Après cinq années chez Québecor, où il a effectué différentes acquisitions, dont les actions ont fluctué selon les cours des marchés financiers, son bilan financier est à ce point négatif que « les banques ne voulaient pas me financer », confie-t-il au journaliste de La Presse.
C’est son association avec Stephen Bronfman et son holding Claridge dans la création du fonds XNPD qui a véritablement lancé la carrière de Taillefer. Dans un premier fonds XNPD doté de 20 millions $, Taillefer aurait conservé une participation majoritaire. Mais dans un deuxième fonds XNPD, doté d’un capital d’investissement de 40 millions $, la position de Taillefer est minoritaire et celle de Claridge, majoritaire. La Caisse de dépôt et placement y a aussi investi des millions de dollars.

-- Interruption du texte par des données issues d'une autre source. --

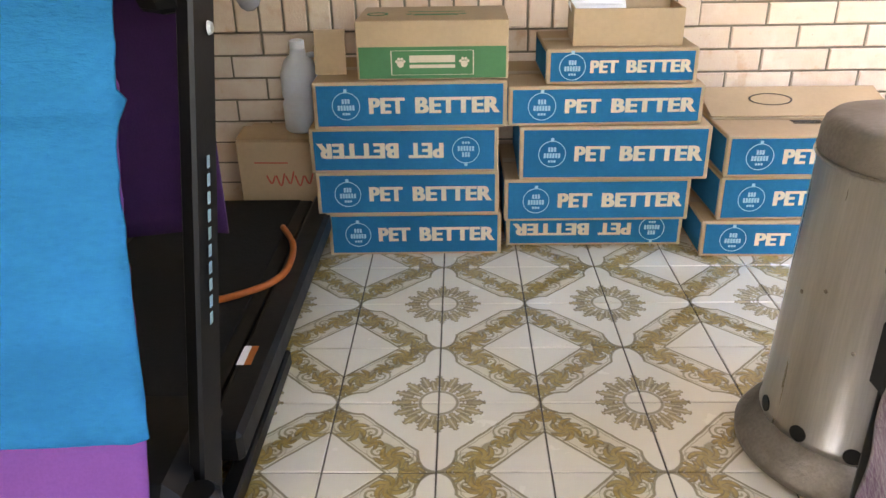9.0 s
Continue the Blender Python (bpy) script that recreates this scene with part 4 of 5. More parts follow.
part("bar", sheet(lambda u, v: Vector((0.1592 * math.cos(math.pi + 0.08 + (u - 0.5) * 0.5), 0.1592 * math.sin(math.pi + 0.08 + (u - 0.5) * 0.5), 0.224 + (v - 0.5) * 0.018)), 12, 1, 0), "print_cream", sticker)
part("label", sheet(lambda u, v: Vector((0.1585 * math.cos(math.pi - 0.36 + (u - 0.5) * 0.18), 0.1585 * math.sin(math.pi - 0.36 + (u - 0.5) * 0.18), 0.245 + (v - 0.5) * 0.075)), 6, 2, 0), "greyplastic", gas, "worn grey print")
hose = part("gas_hose", tube(curve_points([(4.985, 1.50, 0.672), (5.0, 1.44, 0.66), (5.09, 1.40, 0.52), (5.20, 1.36, 0.42), (5.30, 1.30, 0.40), (5.37, 1.262, 0.43)], 6), 0.0058, 8), surf("brown_rubber_hose", (0.035, 0.022, 0.016), rough=0.7, bump=0.05), smooth=True)
tagged(hose, "thin brown rubber gas hose between barbecue and bottle", "hose")

box_t = thing("tissue_carton", "green cardboard carton with raw end on the barbecue", "carton", at=pose(5.36, 2.60, 0.7655, 0, 0, 8))
part("sleeve", box(-0.055, 0.055, -0.075, 0.105, 0, 0.062, 0.003), "print_green", box_t)
part("end", box(-0.0545, 0.0545, -0.118, -0.076, 0.001, 0.061, 0.003), "card", box_t, "raw cardboard end")
part("top_print", box(-0.05, 0.05, -0.07, 0.10, 0.0622, 0.0630, 0), surf("pale_green_print", (0.36, 0.50, 0.40), rough=0.6, bump=0.02), box_t)
part("mark", box(-0.0562, -0.0552, 0.01, 0.045, 0.025, 0.036, 0), "print_cream", box_t)
shaker = thing("salt_shaker", "ribbed clear blue shaker with white cap on hotplate", "shaker", at=Matrix.Translation((5.335, 1.962, 0.7685)))
part("glass", lathe([(0.037, 0.0), (0.040, 0.004), (0.038, 0.02), (0.026, 0.115), (0.024, 0.12)], 24), surf("blue_grey_glass", (0.20, 0.26, 0.34), (0.28, 0.33, 0.40), rough=0.15, scale=30, bump=0.0), shaker, smooth=True)
bm = bmesh.new()
for k in range(14):
    a = k * math.tau / 14
    tube([(0.039 * math.cos(a), 0.039 * math.sin(a), 0.006), (0.0265 * math.cos(a), 0.0265 * math.sin(a), 0.116)], 0.003, 5, bm=bm)
part("ribs", bm, surf("pale_glass_rib", (0.40, 0.46, 0.52), rough=0.15, bump=0.0), shaker)
part("cap", lathe([(0.027, 0.118), (0.028, 0.122), (0.027, 0.158), (0.022, 0.163), (0.004, 0.164)], 20), "water_white", shaker, "white plastic cap", smooth=True)
part("spout", tube([(0, 0, 0.162), (0.004, 0.0, 0.19)], 0.0025, 6), "print_cream", shaker)
scraper = thing("scraper_handle", "bent black wire scraper handle on the hotplate", "scraper", at=Matrix.Translation((5.24, 1.99, 0.7685)))
part("wire", tube([(0.05, 0.075, 0.006), (0.0, 0.075, 0.012), (0.0, 0.072, 0.030), (0.0, -0.06, 0.030), (0.0, -0.063, 0.006), (0.04, -0.063, 0.006)], 0.006, 8), "black", scraper)
bag = part("bin_bag", sheet(lambda u, v: Vector((5.47 + 0.035 * math.cos(u * math.tau) * (0.5 + v) + 0.012 * noise.noise(Vector((u * 5, v * 6, 2))), 2.53 + 0.07 * math.sin(u * math.tau) * (0.65 + 0.5 * v) + 0.015 * noise.noise(Vector((u * 4, v * 5, 7))), 0.66 - v * 0.62)), 24, 16, 0), "plastic", smooth=True)
tagged(bag, "black plastic bag hanging behind the barbecue trolley", "bag")

# ---- patio heater ----
heater = thing("patio_heater", "stainless steel patio heater with dented cylinder and pole", "patio heater", at=pose(5.403, 4.085, 0, 0, 2.2, 0))
part("base", lathe([(0.225, 0.0), (0.228, 0.02), (0.215, 0.045), (0.196, 0.062), (0.188, 0.085)], 48), "tarnish", heater, "dull tarnished base skirt", smooth=True)
part("cylinder", lathe([(0.186, 0.086), (0.183, 0.10), (0.183, 0.655), (0.187, 0.66), (0.187, 0.668)], 56), "steel", heater, smooth=True)
part("shoulder", lathe([(0.187, 0.669), (0.190, 0.680), (0.1885, 0.688), (0.1885, 0.712), (0.184, 0.730), (0.172, 0.742), (0.155, 0.747), (0.09, 0.755), (0.034, 0.760)], 56), "tarnish", heater, "tarnished domed top", smooth=True)
part("bead", tube(circle(0, 0, 0.1885, 56), 0.004, 6, True), "steel", heater, at=Matrix.Translation((0, 0, 0.668)) @ Matrix.Rotation(radians(90), 4, "X"))
part("pole_collar", lathe([(0.036, 0.759), (0.034, 0.768), (0.024, 0.771)], 24), "plastic", heater)
part("pole", lathe([(0.0225, 0.765), (0.0225, 2.05)], 28), surf("polished_pole_steel", (0.74, 0.73, 0.71), (0.62, 0.60, 0.57), rough=0.28, metal=1.0, scale=5, fine=60, stretch=(3, 3, 0.2), bump=0.02, dirt=0.12), heater, smooth=True)
for a in (178, 212, 246, 280):
    ra = radians(a)
    part("vent_hole", lathe([(0.018, 0.0), (0.018, 0.003)], 18), "plastic", heater, at=Matrix.Translation((0.1825 * math.cos(ra), 0.1825 * math.sin(ra), 0.106)) @ Matrix.Rotation(ra, 4, "Z") @ Matrix.Rotation(radians(90), 4, "Y"))
for a, zz, rr in ((284, 0.525, 0.055),):
    ra = radians(a)
    part("control_recess", sheet(lambda u, v: Vector((0.1845 * math.cos(ra + (u - 0.5) * 0.5), 0.1845 * math.sin(ra + (u - 0.5) * 0.5), zz + (v - 0.5) * 2 * rr * math.sqrt(max(0.01, 1 - (2 * u - 1) ** 2)))), 16, 4, 0), "plastic", heater, "dark round control opening")
for a, zz in ((188, 0.40), (206, 0.43), (231, 0.33)):
    ra = radians(a)
    part("rivet", lathe([(0.005, 0), (0.003, 0.002)], 8), "tarnish", heater, at=Matrix.Translation((0.1835 * math.cos(ra), 0.1835 * math.sin(ra), zz)) @ Matrix.Rotation(ra, 4, "Z") @ Matrix.Rotation(radians(90), 4, "Y"))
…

De toute évidence, les millions $ que Taxelco, la filière de XPND, a injecté dans le taxi ne proviennent pas de la fortune personnelle d’Alexandre Taillefer.
Son ami, Stephen Bronfman
Stephen Bronfman est le fils du milliardaire Charles Bronfman. Il est très impliqué à dans les activités de Montréal. Il a fait campagne avec le maire Coderre pour le retour des Expos et la construction d’un stade de baseball au Bassin Peel, à proximité de l’endroit où sa société Claridge a investi dans un projet de 1600 copropriétés.
Une des contributions parmi les plus importantes de Stephen Bronfman à la campagne de Justin Trudeau a été de permettre au Parti libéral de renouer avec la communauté juive et le gouvernement israélien. Une tâche difficile étant données les relations privilégiées nouées par Stephen Harper avec le premier ministre Netanyahou et que le Canada était alors considéré comme le « meilleur ami » d’Israël.
Stephen Bronfman a organisé une visite de Justin Trudeau en Israël et, aux dires de Bronfman, Trudeau a été tellement enchanté de son voyage et d’Israël qu’au terme de son séjour il disait « Nous » en s’identifiant aux Israéliens.
Dernièrement, une fuite massive de documents confidentiels, les Paradise Papers, soulevait des questions sur le rôle joué par Stephen Bronfman dans une fiducie d’environ 60 millions $ US aux îles Caïmans qui aurait pu permettre aux grands argentiers du PLC de contourner l’impôt canadien.
Soulignons, enfin, que Stephen Bronfman a été la seule personne invitée à la Maison-Blanche pour la réception offerte par Barack Obama à Justin Trudeau, qui n’était pas de la famille de Justin, ou membre du gouvernement ou de son personnel politique.